The open source software, DSpace was chosen because of it's widespread adoption and user community. Among the specific requirements for the system were the use of persistent URLs and the ability to batch-ingest multiple items at once. Because of security concerns the system was designed so that content ingest is done on a server which is maintained inside the Institution's firewall. A second, mirrored server is available for public search and data harvest. It is updated nightly via file synchronization and database dump/restore routines from the secure (internal-only) server. The public- facing server does not permit user login, edit or upload.

Development of the Repository was somewhat challenging at first due to a shortage of IT staff and support. Because the program was undertaken by the SI Libraries, the lack of technical knowledge of library staff required that a contractor install the initial hardware and software. A librarian then took computer-based training course(s) in UNIX, SQL and XML, among other modules in order to develop the skills necessary to maintain and manage the data. Many universities which begin digital repositories have a ready supply of student help who may be studying or have had training in server management, network architecture and the Unix/Linux environment. The Smithsonian does not have a similar pool of talent to draw from.

For both the internal and public servers, the Smithsonian's Office of the Chief Information Officer maintains the operating system, updates and backups. All other applications (database, repository, utilities, etc.) are installed, maintained and updated by library staff. Due to this shortage of technical expertise devoted to the project, it has not been possible for the Smithsonian Digital Repository to migrate to latest version of DSpace or to employ many plug-ins such as statistics enhancements, which might make the service more appealing.

Prior to the development of the Repository, many museum scholars kept copies of their own publications on their office workstations, CDs or other servers.

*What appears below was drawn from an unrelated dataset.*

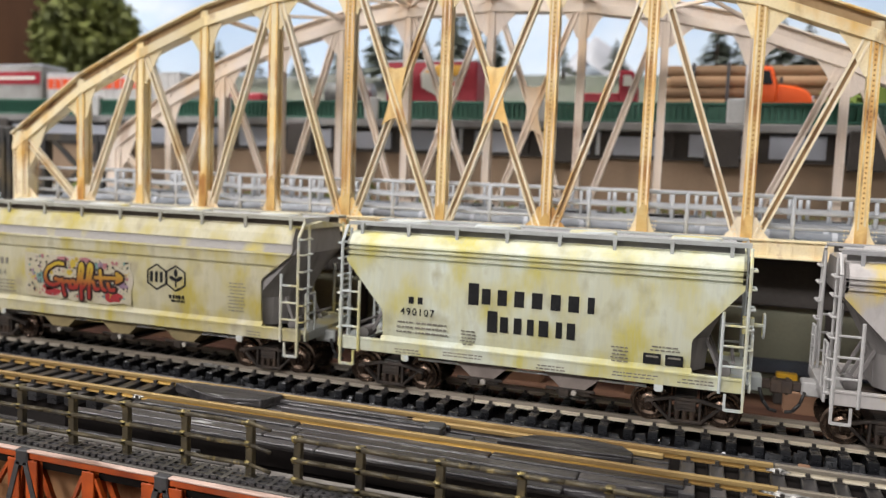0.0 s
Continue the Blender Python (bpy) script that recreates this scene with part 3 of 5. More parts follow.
for y0, y1, z, xa, xb in ((-60.2, -56.3, -1.3, -56, 96), (-64.6, -60.4, -1.5, -62, 92), (-68.8, -64.8, -1.7, -62, 84), (-72.4, -69.0, -2.0, -70, 70)):
    x = xa
    while x < xb - 4:
        w = min(rng.uniform(45, 80), xb - x)
        box_part("plank", (x, x + w - 0.3, y0, y1, -6, z + rng.uniform(-0.25, 0.2)), DECK, deck, "", 0.3)
        x += w
# Near-black board that stands in for the shade of the gap under the deck edge.
box_part("kerb_board", (-70, 100, -73.8, -72.5, -8, -2.9), BOARD, deck, "", 0.25)

# stepped walkway in front
walkway = thing("plank_walkway", "weathered grey-black plank walkway in front of the tracks", "walkway")
y = -74.0
for k in range(7):
    x = -330.0
    while x < 420:
        w = rng.uniform(55, 110)
        if k < 2 and -75 < x < 60:
            x += w
            continue
        z = -6.2 - 0.15 * k + rng.uniform(-0.2, 0.2)
        box_part("plank", (x, x + w - 0.5, y - 2.05, y, -9.6, z), DECK if k < 2 else (PALE_STRIP if k in (2, 3) else DECK_PALE), walkway, "", 0.22)
        x += w
    y -= 2.25
box_part("bearer", (-330, 420, -88.6, -72.2, -12.6, -9.7), BOARD, walkway)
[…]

These items were not adequately described or backed up and were at risk of loss. Most authors welcomed the idea of a centrally managed repository. However SIL staff soon realized from talking to librarians at other repository-hosting institutions that recruiting content from creators is among the biggest hurdles to populating a repository. It was clear that many scholars, while interested in the idea of a digital repository, do not yet seem prepared to begin the habit of regularly inputting their digital content. Learning from the experience of others, the SIL approached content recruitment with a different strategy.

Although there have been over 3000 items submitted in the first year, the vast majority of that content has been ingested to the system by Smithsonian Institution Library staff rather than by authors or creators of the digital objects. Typically authors send their electronic reprints to the SIL on CDs or via some other file transfer. Library staff search for and download corresponding metadata from several available resources including an Institution-wide research bibliography also managed by the library. Metadata and digital object(s) are matched and later uploaded in bulk. This approach imposes somewhat tedious labor on the library staff but it eliminates time that would have been spent on training (and re-training) scholars on the ingest process, etc.

Despite the IT and widely anticipated user-adoption challenges, the Institution did have some advantages over typical repository experiences. For example, most authors who contribute their reprints to the Repository are federal employees and the papers which they write are for the most part in the public domain. This has relieved the SIL staff from the task of investigating rights, licenses and other property restrictions which can influence content curation in many university-based repositories.

Normally success would be measured by the degree of staff participation and contribution in the repository by creators of digital content. But because authors are not required to enter digital objects themselves, this is not something that can be measured. It was hoped also that after a "critical mass" of content was entered into the system by library staff and a streamlined procedure for entering data could be developed, we would begin to see authors or their designees enter their own content as it is published or created. However, anecdotally the service is widely appreciated by Institution research staff. A more immediate measure of success-sustainable Institution funding-is yet to be seen.

The Smithsonian Institution Libraries, while lacking resources to develop a robust repository service, has nonetheless learned from the larger repository community regarding user adoption and decided to concentrate on content ingest as a primary service. Additionally, the Repository is closely related to the Institution-wide research bibliography, in which many citations are linked to their full text counterpart in the Repository using the item's persistent URL. The Smithsonian Digital Repository serves as the copy-of-record for many Institutional publications where webmasters and other staff can be assured that the item will be preserved and the URL will remain persistent over time.

While the SIL's approach may not work for many other institutions, the Smithsonian has realized modest success in exposing scholarly works to the general public and raising the profile of research conducted at the Institution. As far as long term usability of these objects is concerned, only time will tell. However, given the wide dispersal of digital content prior to creation of the Repository and the fact that accidental erasure remains one of the most common threats to loss of digital content, it will undoubtedly become clear that the Repository merits the support of the Institution.